_Recorded data_:
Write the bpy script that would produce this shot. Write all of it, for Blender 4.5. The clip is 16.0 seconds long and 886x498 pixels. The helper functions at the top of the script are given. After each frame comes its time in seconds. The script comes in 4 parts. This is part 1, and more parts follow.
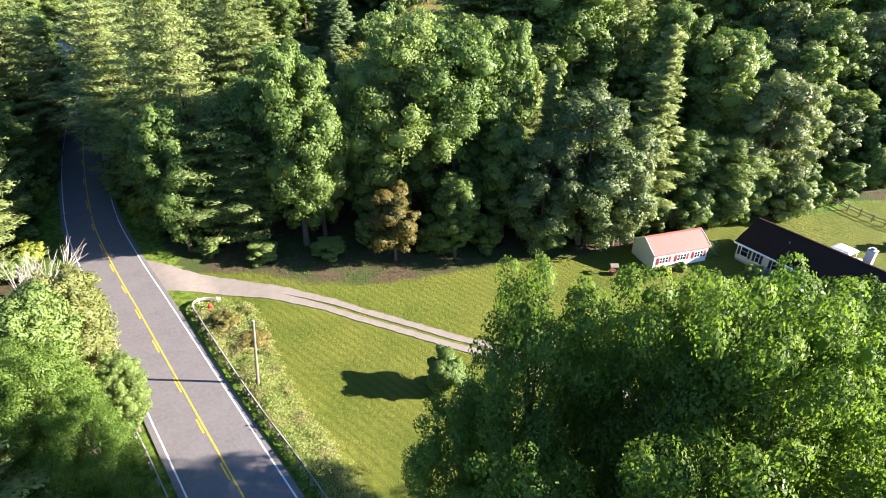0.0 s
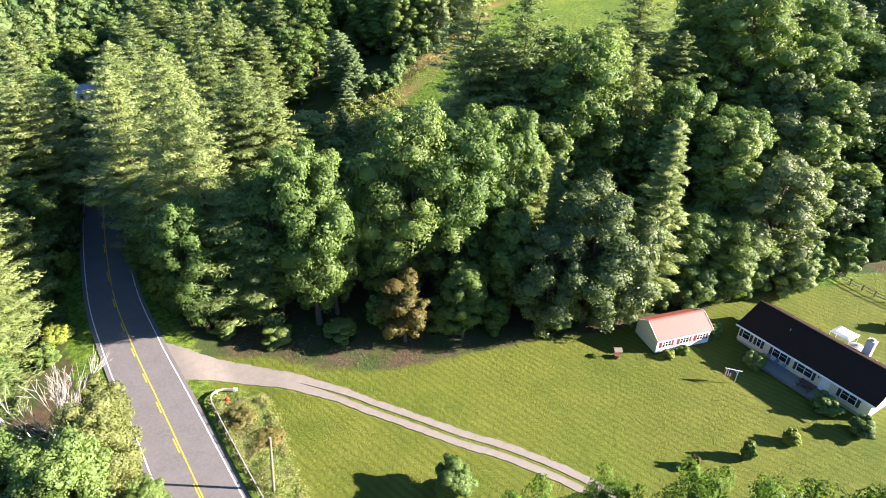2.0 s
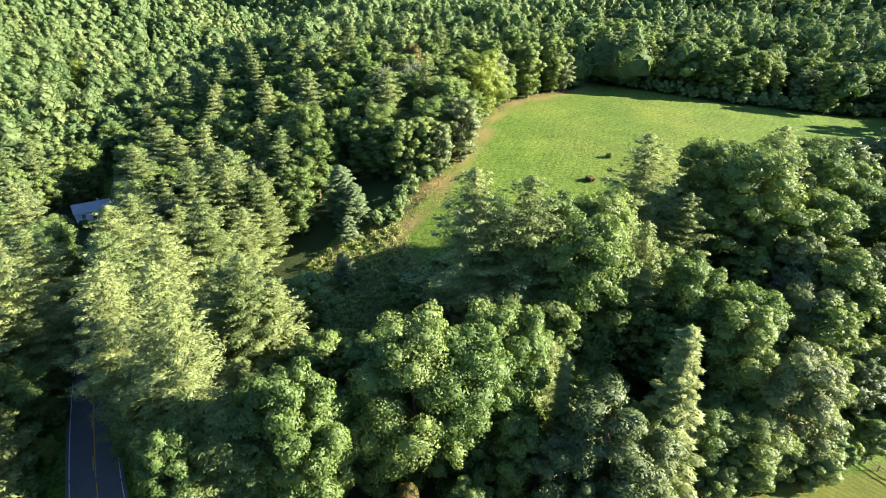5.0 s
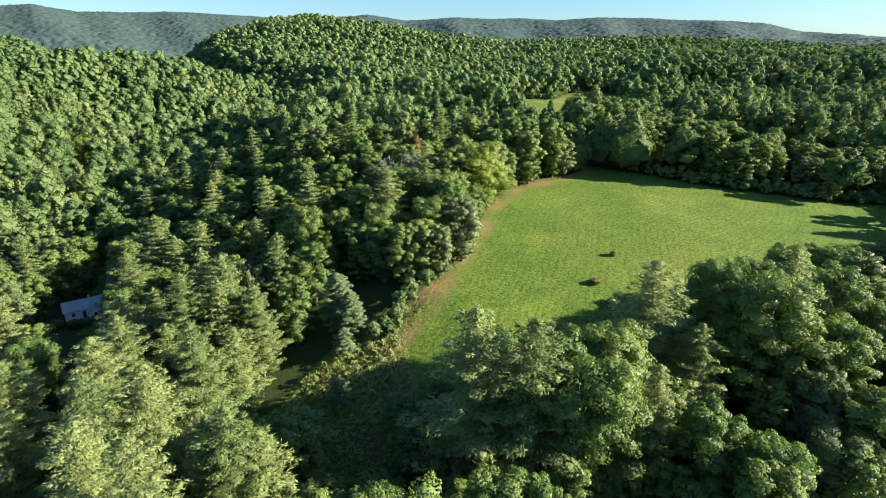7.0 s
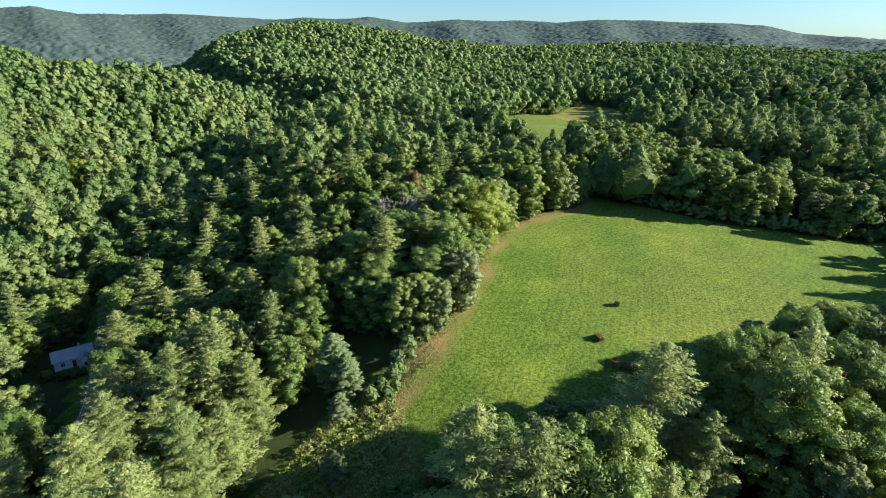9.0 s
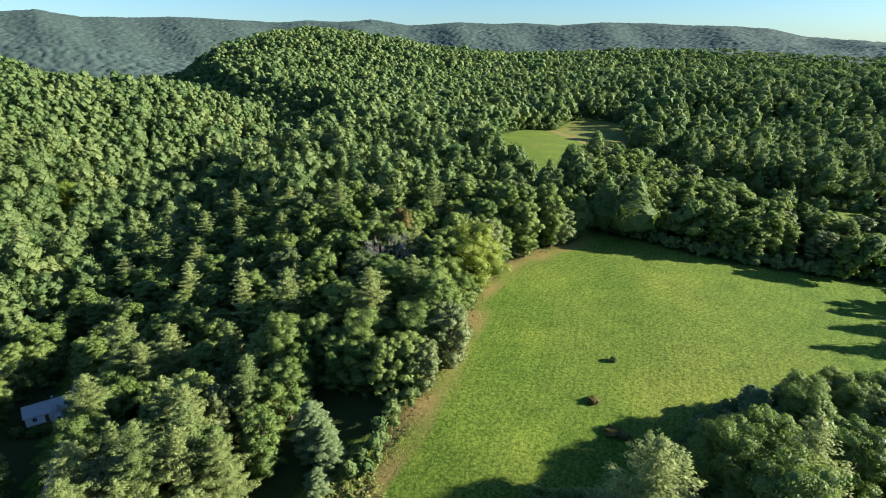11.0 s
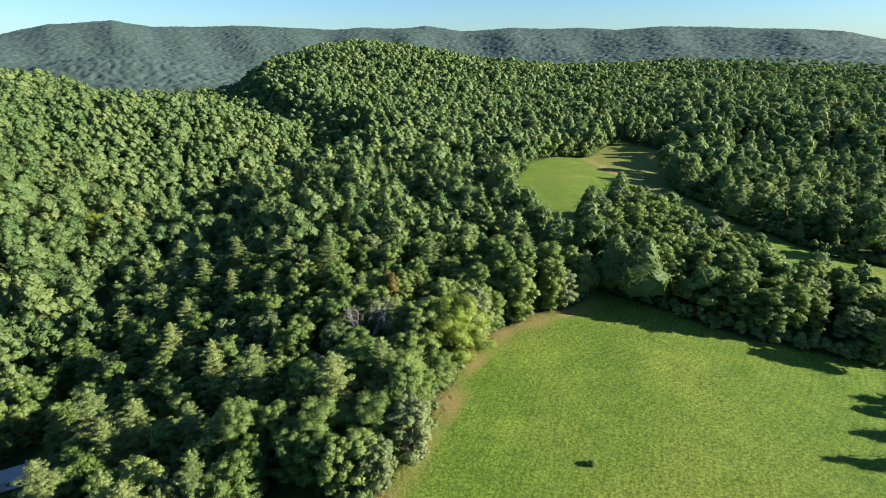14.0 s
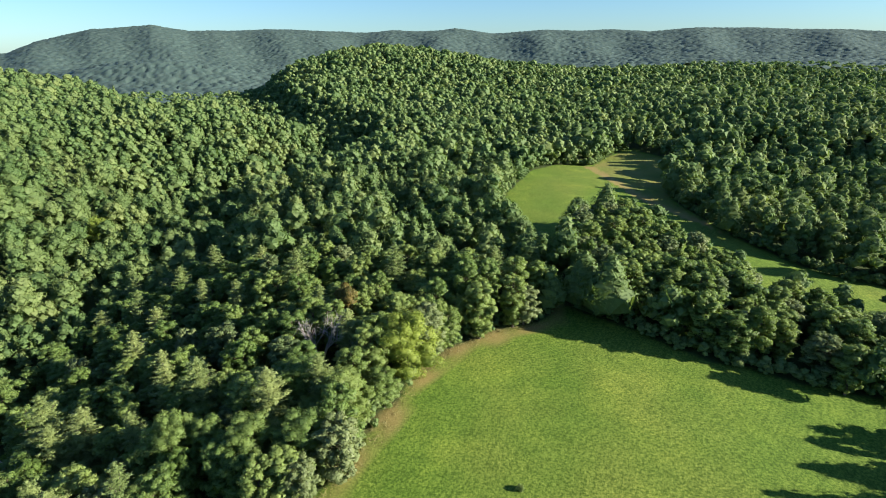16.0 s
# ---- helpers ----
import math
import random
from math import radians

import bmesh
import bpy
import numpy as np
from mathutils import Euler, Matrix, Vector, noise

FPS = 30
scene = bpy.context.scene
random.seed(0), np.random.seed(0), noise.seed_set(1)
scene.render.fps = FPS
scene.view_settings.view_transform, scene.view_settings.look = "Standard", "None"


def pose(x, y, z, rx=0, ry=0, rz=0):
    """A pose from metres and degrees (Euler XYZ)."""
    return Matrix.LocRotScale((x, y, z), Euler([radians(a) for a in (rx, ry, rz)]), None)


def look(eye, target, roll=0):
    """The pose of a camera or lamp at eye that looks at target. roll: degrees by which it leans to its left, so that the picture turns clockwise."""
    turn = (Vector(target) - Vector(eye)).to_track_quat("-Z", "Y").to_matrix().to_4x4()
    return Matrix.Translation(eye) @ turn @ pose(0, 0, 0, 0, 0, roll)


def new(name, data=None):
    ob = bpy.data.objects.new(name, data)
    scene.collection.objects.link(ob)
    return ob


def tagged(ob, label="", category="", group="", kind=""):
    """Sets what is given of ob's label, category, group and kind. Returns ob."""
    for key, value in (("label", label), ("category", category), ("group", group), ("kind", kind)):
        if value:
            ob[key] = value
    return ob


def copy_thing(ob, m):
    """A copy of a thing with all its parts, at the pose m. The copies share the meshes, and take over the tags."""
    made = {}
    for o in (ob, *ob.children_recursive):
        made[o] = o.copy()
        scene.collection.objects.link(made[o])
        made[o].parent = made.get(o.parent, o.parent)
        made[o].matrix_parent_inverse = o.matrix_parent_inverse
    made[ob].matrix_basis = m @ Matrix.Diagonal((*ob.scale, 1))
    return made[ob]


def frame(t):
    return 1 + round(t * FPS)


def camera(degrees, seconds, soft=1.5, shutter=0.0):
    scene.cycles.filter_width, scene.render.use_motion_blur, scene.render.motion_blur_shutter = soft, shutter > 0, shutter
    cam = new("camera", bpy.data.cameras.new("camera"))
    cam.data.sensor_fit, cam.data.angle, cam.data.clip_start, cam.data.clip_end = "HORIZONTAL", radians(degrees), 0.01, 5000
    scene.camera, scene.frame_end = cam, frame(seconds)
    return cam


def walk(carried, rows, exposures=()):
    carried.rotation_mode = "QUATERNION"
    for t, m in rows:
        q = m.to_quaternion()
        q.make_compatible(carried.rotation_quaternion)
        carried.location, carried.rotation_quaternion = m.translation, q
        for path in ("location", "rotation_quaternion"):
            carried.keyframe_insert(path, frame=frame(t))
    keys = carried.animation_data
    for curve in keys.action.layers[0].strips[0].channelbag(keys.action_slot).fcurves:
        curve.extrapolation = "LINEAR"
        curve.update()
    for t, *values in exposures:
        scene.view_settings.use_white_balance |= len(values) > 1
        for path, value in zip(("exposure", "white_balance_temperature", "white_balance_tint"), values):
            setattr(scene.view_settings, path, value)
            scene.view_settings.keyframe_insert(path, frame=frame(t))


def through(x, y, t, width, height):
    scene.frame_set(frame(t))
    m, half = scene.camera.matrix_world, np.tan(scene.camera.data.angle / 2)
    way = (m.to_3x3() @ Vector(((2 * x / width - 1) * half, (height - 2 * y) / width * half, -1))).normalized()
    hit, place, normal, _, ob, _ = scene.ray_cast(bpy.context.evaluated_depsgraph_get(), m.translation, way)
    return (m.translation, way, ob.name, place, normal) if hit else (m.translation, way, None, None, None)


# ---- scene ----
# The camera: seconds, eye (metres), turn (degrees)
cam = camera(77.2, 16.0, 1.0)
PATH = [
    (0.0, 0.00, 0.00, 38.10, 59.66, -0.45, -1.32),
    (0.5, -0.06, 0.58, 40.77, 59.73, -0.41, -0.99),
    (1.0, -0.08, 1.40, 43.46, 59.82, -0.36, -0.77),
    (1.5, -0.10, 2.42, 46.14, 59.88, -0.32, -0.64),
    (2.0, -0.03, 3.64, 48.88, 59.84, -0.28, -0.41),
    (2.5, -0.00, 5.21, 51.57, 59.85, -0.22, -0.25),
    (3.0, 0.01, 7.07, 54.27, 59.89, -0.19, -0.25),
    (3.5, 0.02, 9.13, 57.01, 59.84, -0.14, -0.23),
    (4.0, 0.04, 11.31, 59.74, 59.88, -0.11, -0.22),
    (4.5, 0.03, 13.59, 62.60, 61.88, -0.08, -0.20),
    (5.0, 0.09, 15.84, 65.47, 64.85, -0.04, -0.18),
    (6.0, 0.24, 20.55, 71.02, 68.95, -0.00, -0.13),
    (6.5, 0.31, 22.90, 73.80, 69.75, 0.02, -0.11),
    (7.0, 0.38, 25.26, 76.57, 69.95, 0.04, -0.09),
    (7.5, 0.46, 27.61, 79.35, 69.93, 0.06, -0.07),
    (8.0, 0.52, 29.66, 82.03, 69.95, 0.05, -0.04),
    (8.5, 0.61, 31.73, 84.74, 69.96, 0.03, -0.02),
    (9.0, 0.65, 33.90, 87.47, 70.00, -0.00, 0.00),
    (10.0, 1.62, 38.73, 92.54, 70.06, 0.00, 0.08),
    (10.5, 2.84, 41.56, 95.08, 70.09, 0.00, 0.18),
    (11.0, 4.55, 44.67, 97.62, 70.11, 0.00, 0.32),
    (11.5, 6.74, 48.08, 100.16, 70.14, 0.00, 0.51),
    (12.0, 9.37, 51.29, 102.79, 70.18, 0.02, 0.91),
    (12.5, 12.08, 54.65, 105.46, 70.25, 0.08, 1.78),
    (13.0, 15.22, 57.35, 108.22, 70.31, 0.21, 3.33),
    (13.5, 19.28, 59.14, 110.92, 70.34, 0.31, 4.57),
    (14.0, 24.13, 60.62, 113.42, 70.44, 0.38, 5.78),
    (14.5, 29.33, 61.88, 115.01, 70.54, 0.49, 6.88),
    (15.0, 34.84, 63.06, 115.99, 70.56, 0.55, 7.95),
    (15.5, 40.71, 64.23, 116.64, 70.60, 0.58, 8.61),
    (16.0, 46.83, 65.36, 117.03, 70.63, 0.57, 9.00),
]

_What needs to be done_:
Please write out all of the material above without changing a word, and omit any pictures.

_Final answer_:
Write the bpy script that would produce this shot. Write all of it, for Blender 4.5. The clip is 16.0 seconds long and 886x498 pixels. The helper functions at the top of the script are given. After each frame comes its time in seconds. The script comes in 4 parts. This is part 1, and more parts follow.
0.0 s
2.0 s
5.0 s
7.0 s
9.0 s
11.0 s
14.0 s
16.0 s
# ---- helpers ----
import math
import random
from math import radians

import bmesh
import bpy
import numpy as np
from mathutils import Euler, Matrix, Vector, noise

FPS = 30
scene = bpy.context.scene
random.seed(0), np.random.seed(0), noise.seed_set(1)
scene.render.fps = FPS
scene.view_settings.view_transform, scene.view_settings.look = "Standard", "None"


def pose(x, y, z, rx=0, ry=0, rz=0):
    """A pose from metres and degrees (Euler XYZ)."""
    return Matrix.LocRotScale((x, y, z), Euler([radians(a) for a in (rx, ry, rz)]), None)


def look(eye, target, roll=0):
    """The pose of a camera or lamp at eye that looks at target. roll: degrees by which it leans to its left, so that the picture turns clockwise."""
    turn = (Vector(target) - Vector(eye)).to_track_quat("-Z", "Y").to_matrix().to_4x4()
    return Matrix.Translation(eye) @ turn @ pose(0, 0, 0, 0, 0, roll)


def new(name, data=None):
    ob = bpy.data.objects.new(name, data)
    scene.collection.objects.link(ob)
    return ob


def tagged(ob, label="", category="", group="", kind=""):
    """Sets what is given of ob's label, category, group and kind. Returns ob."""
    for key, value in (("label", label), ("category", category), ("group", group), ("kind", kind)):
        if value:
            ob[key] = value
    return ob


def copy_thing(ob, m):
    """A copy of a thing with all its parts, at the pose m. The copies share the meshes, and take over the tags."""
    made = {}
    for o in (ob, *ob.children_recursive):
        made[o] = o.copy()
        scene.collection.objects.link(made[o])
        made[o].parent = made.get(o.parent, o.parent)
        made[o].matrix_parent_inverse = o.matrix_parent_inverse
    made[ob].matrix_basis = m @ Matrix.Diagonal((*ob.scale, 1))
    return made[ob]


def frame(t):
    return 1 + round(t * FPS)


def camera(degrees, seconds, soft=1.5, shutter=0.0):
    scene.cycles.filter_width, scene.render.use_motion_blur, scene.render.motion_blur_shutter = soft, shutter > 0, shutter
    cam = new("camera", bpy.data.cameras.new("camera"))
    cam.data.sensor_fit, cam.data.angle, cam.data.clip_start, cam.data.clip_end = "HORIZONTAL", radians(degrees), 0.01, 5000
    scene.camera, scene.frame_end = cam, frame(seconds)
    return cam


def walk(carried, rows, exposures=()):
    carried.rotation_mode = "QUATERNION"
    for t, m in rows:
        q = m.to_quaternion()
        q.make_compatible(carried.rotation_quaternion)
        carried.location, carried.rotation_quaternion = m.translation, q
        for path in ("location", "rotation_quaternion"):
            carried.keyframe_insert(path, frame=frame(t))
    keys = carried.animation_data
    for curve in keys.action.layers[0].strips[0].channelbag(keys.action_slot).fcurves:
        curve.extrapolation = "LINEAR"
        curve.update()
    for t, *values in exposures:
        scene.view_settings.use_white_balance |= len(values) > 1
        for path, value in zip(("exposure", "white_balance_temperature", "white_balance_tint"), values):
            setattr(scene.view_settings, path, value)
            scene.view_settings.keyframe_insert(path, frame=frame(t))


def through(x, y, t, width, height):
    scene.frame_set(frame(t))
    m, half = scene.camera.matrix_world, np.tan(scene.camera.data.angle / 2)
    way = (m.to_3x3() @ Vector(((2 * x / width - 1) * half, (height - 2 * y) / width * half, -1))).normalized()
    hit, place, normal, _, ob, _ = scene.ray_cast(bpy.context.evaluated_depsgraph_get(), m.translation, way)
    return (m.translation, way, ob.name, place, normal) if hit else (m.translation, way, None, None, None)


# ---- scene ----
# The camera: seconds, eye (metres), turn (degrees)
cam = camera(77.2, 16.0, 1.0)
PATH = [
    (0.0, 0.00, 0.00, 38.10, 59.66, -0.45, -1.32),
    (0.5, -0.06, 0.58, 40.77, 59.73, -0.41, -0.99),
    (1.0, -0.08, 1.40, 43.46, 59.82, -0.36, -0.77),
    (1.5, -0.10, 2.42, 46.14, 59.88, -0.32, -0.64),
    (2.0, -0.03, 3.64, 48.88, 59.84, -0.28, -0.41),
    (2.5, -0.00, 5.21, 51.57, 59.85, -0.22, -0.25),
    (3.0, 0.01, 7.07, 54.27, 59.89, -0.19, -0.25),
    (3.5, 0.02, 9.13, 57.01, 59.84, -0.14, -0.23),
    (4.0, 0.04, 11.31, 59.74, 59.88, -0.11, -0.22),
    (4.5, 0.03, 13.59, 62.60, 61.88, -0.08, -0.20),
    (5.0, 0.09, 15.84, 65.47, 64.85, -0.04, -0.18),
    (6.0, 0.24, 20.55, 71.02, 68.95, -0.00, -0.13),
    (6.5, 0.31, 22.90, 73.80, 69.75, 0.02, -0.11),
    (7.0, 0.38, 25.26, 76.57, 69.95, 0.04, -0.09),
    (7.5, 0.46, 27.61, 79.35, 69.93, 0.06, -0.07),
    (8.0, 0.52, 29.66, 82.03, 69.95, 0.05, -0.04),
    (8.5, 0.61, 31.73, 84.74, 69.96, 0.03, -0.02),
    (9.0, 0.65, 33.90, 87.47, 70.00, -0.00, 0.00),
    (10.0, 1.62, 38.73, 92.54, 70.06, 0.00, 0.08),
    (10.5, 2.84, 41.56, 95.08, 70.09, 0.00, 0.18),
    (11.0, 4.55, 44.67, 97.62, 70.11, 0.00, 0.32),
    (11.5, 6.74, 48.08, 100.16, 70.14, 0.00, 0.51),
    (12.0, 9.37, 51.29, 102.79, 70.18, 0.02, 0.91),
    (12.5, 12.08, 54.65, 105.46, 70.25, 0.08, 1.78),
    (13.0, 15.22, 57.35, 108.22, 70.31, 0.21, 3.33),
    (13.5, 19.28, 59.14, 110.92, 70.34, 0.31, 4.57),
    (14.0, 24.13, 60.62, 113.42, 70.44, 0.38, 5.78),
    (14.5, 29.33, 61.88, 115.01, 70.54, 0.49, 6.88),
    (15.0, 34.84, 63.06, 115.99, 70.56, 0.55, 7.95),
    (15.5, 40.71, 64.23, 116.64, 70.60, 0.58, 8.61),
    (16.0, 46.83, 65.36, 117.03, 70.63, 0.57, 9.00),
]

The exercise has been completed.